Don't use quotes - they are wasting your character count, you can instead say it directly by using your 'own words' which will only take up one sentence, rather than using a quote that will take up one sentence in itself, and then another two just explaining it.
Don't try and sound clever - simply organise the evidence clearly and display the evidence. However there is no harm in showing that you understand certain 'criminology' terminology within your personal statement.
Do not use clichés - They are meaningless and they are unoriginal, with your personal statement you are trying to stand out from the crowd!
Don't use metaphors - again they are rather useless and tend to waste space, instead be direct using useful descriptions, not ones that have little meaning and are pretty subjective.
Don't talk about your A levels - you have already told them about your A levels in your UCAS application, in the qualifications area, you will be wasting your character count. Besides anything you do say will also apply to the rest of your competition - hence you won't be gaining any real advantage at all and the admission tutor will already know what is involved with your A levels anyway.
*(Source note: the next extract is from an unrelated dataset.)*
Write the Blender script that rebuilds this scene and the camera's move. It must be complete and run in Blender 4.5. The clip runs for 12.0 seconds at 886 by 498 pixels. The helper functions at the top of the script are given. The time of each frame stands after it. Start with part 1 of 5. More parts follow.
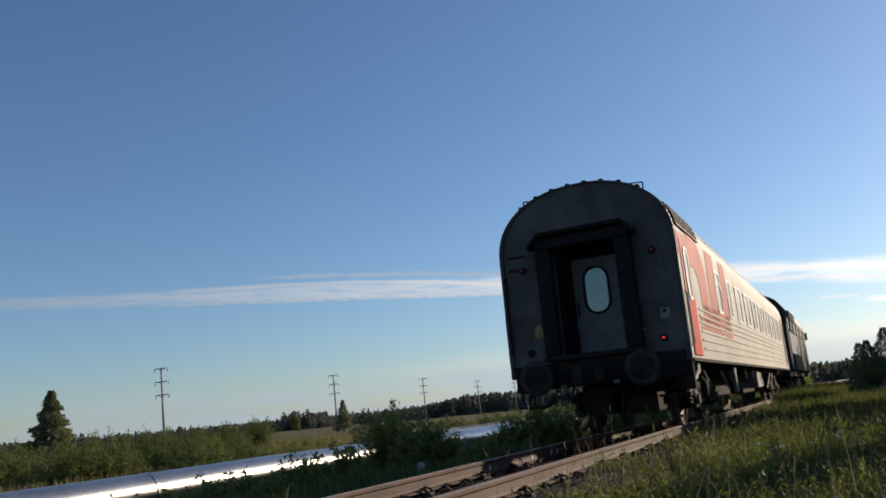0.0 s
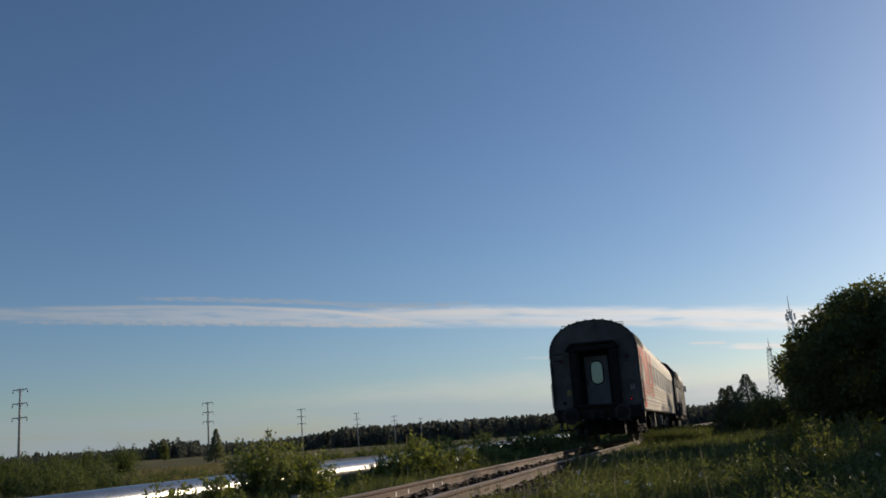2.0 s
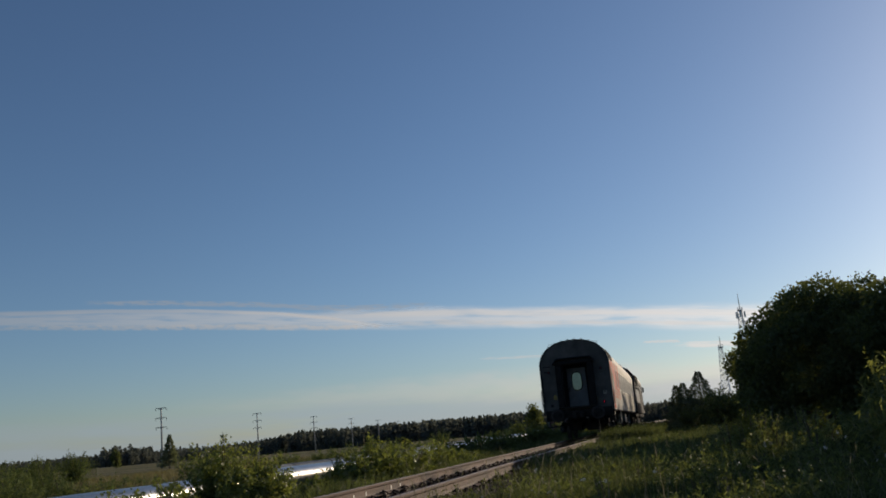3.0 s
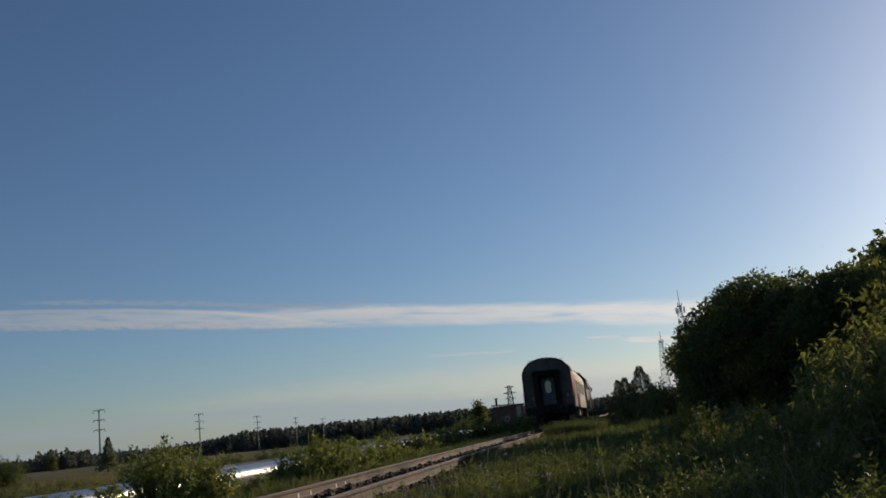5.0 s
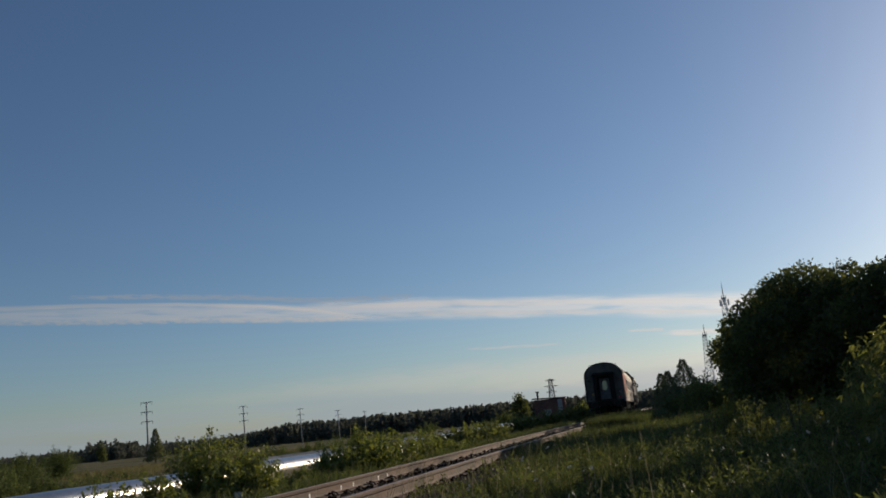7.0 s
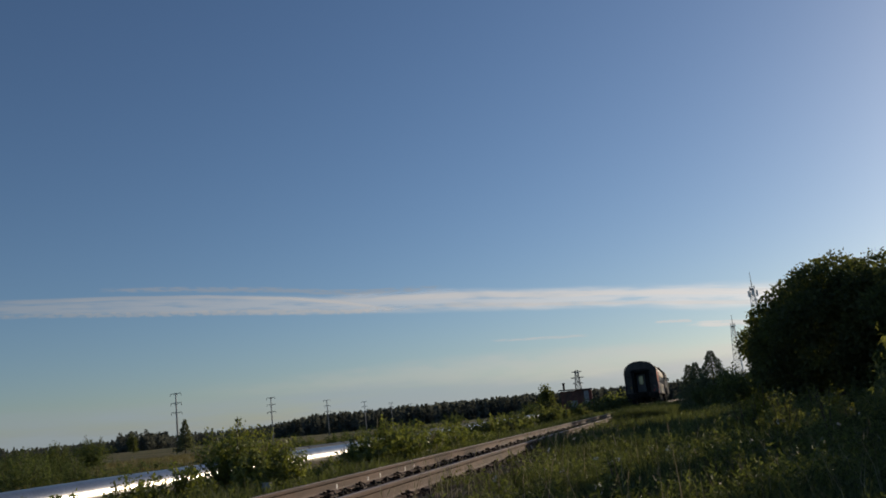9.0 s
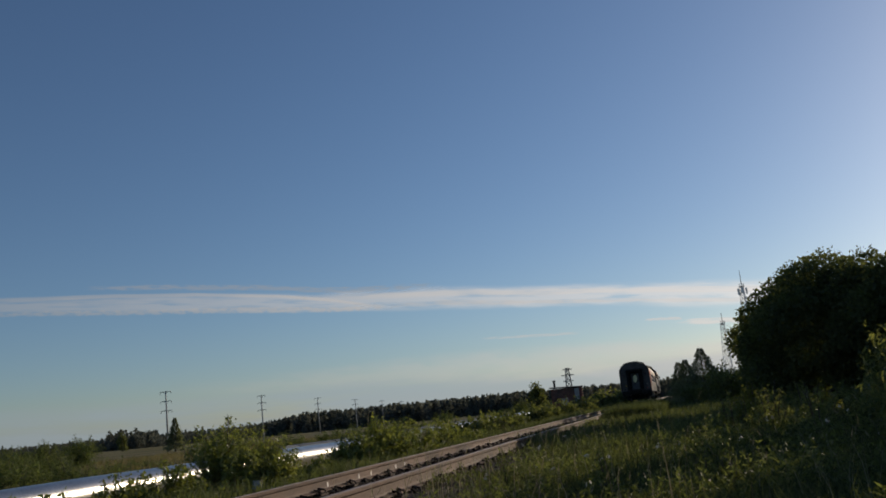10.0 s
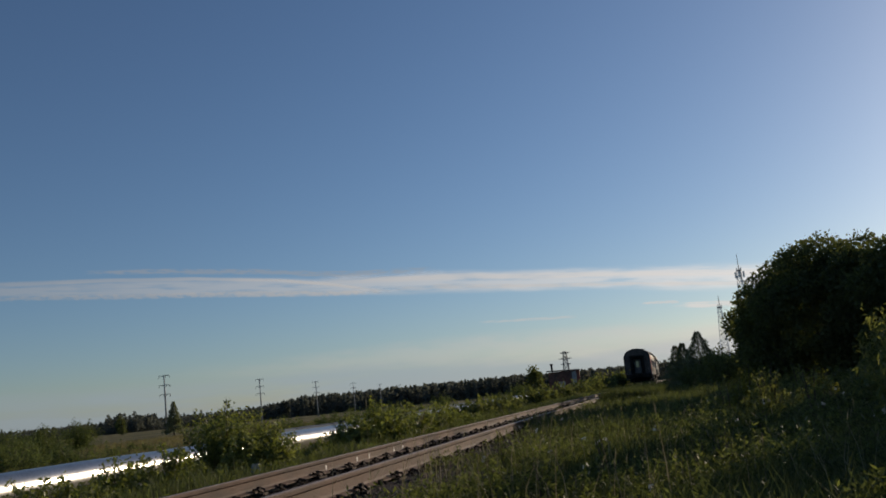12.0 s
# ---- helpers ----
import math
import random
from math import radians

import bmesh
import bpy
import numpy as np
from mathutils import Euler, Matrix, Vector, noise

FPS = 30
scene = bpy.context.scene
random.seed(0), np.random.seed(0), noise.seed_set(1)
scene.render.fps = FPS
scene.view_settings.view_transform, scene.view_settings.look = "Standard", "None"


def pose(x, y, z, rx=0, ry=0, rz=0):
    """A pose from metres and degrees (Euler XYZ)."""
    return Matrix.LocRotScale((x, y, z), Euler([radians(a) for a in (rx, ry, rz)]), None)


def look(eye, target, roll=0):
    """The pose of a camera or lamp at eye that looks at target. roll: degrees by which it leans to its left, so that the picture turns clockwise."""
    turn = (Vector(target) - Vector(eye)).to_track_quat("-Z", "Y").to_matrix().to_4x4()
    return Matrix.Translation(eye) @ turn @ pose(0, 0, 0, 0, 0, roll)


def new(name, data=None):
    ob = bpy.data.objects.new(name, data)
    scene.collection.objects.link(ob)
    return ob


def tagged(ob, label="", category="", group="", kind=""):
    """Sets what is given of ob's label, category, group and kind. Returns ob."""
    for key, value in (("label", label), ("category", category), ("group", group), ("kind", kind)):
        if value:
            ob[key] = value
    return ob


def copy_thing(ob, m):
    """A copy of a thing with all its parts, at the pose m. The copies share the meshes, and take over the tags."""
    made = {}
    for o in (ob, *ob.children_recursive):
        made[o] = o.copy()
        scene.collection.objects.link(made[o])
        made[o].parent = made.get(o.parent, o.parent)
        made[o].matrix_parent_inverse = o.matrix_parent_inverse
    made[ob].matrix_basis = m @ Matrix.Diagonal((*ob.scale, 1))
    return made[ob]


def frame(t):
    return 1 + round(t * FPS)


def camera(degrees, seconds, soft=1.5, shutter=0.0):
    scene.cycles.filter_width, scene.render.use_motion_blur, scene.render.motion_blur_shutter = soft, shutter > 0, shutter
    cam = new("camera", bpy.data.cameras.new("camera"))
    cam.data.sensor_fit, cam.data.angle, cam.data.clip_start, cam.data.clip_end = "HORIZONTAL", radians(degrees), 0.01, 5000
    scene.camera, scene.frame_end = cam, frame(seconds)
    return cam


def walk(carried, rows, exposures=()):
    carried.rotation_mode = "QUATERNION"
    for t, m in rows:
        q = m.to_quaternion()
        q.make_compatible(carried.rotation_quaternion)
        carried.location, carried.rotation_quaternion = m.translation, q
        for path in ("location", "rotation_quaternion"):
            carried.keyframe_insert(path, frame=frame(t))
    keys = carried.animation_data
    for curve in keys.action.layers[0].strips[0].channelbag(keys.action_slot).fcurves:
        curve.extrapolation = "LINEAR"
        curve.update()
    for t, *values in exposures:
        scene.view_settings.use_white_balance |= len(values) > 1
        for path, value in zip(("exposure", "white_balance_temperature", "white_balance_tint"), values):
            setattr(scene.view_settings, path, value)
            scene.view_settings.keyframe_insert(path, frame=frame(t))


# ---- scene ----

(If there is something specific that you would like to mention e.g. you got full marks in your English literature A level - mention it in the reference instead, note this is usually only worth doing if you got above 90% in UMS marks).
If you felt that you had a particular academic aspect that you want to 'show off' use different evidence - to show that you are a good writer etc., you may state that you have an award winning criminology blog for example, instead of getting top marks in your English Literature AS level.
I would also check out 'Tips On Writing a Criminology Personal Statement' - for more Do's and Don'ts and also incisive questions that you should be asking yourself.
Look up more 'general advice' for Personal Statements - there are literally hundreds of resources on how to do great personal statements, but my personal favourite however, has to be the book - How to write a UCAS personal statement.
Good Luck, writing your Criminology Personal Statement.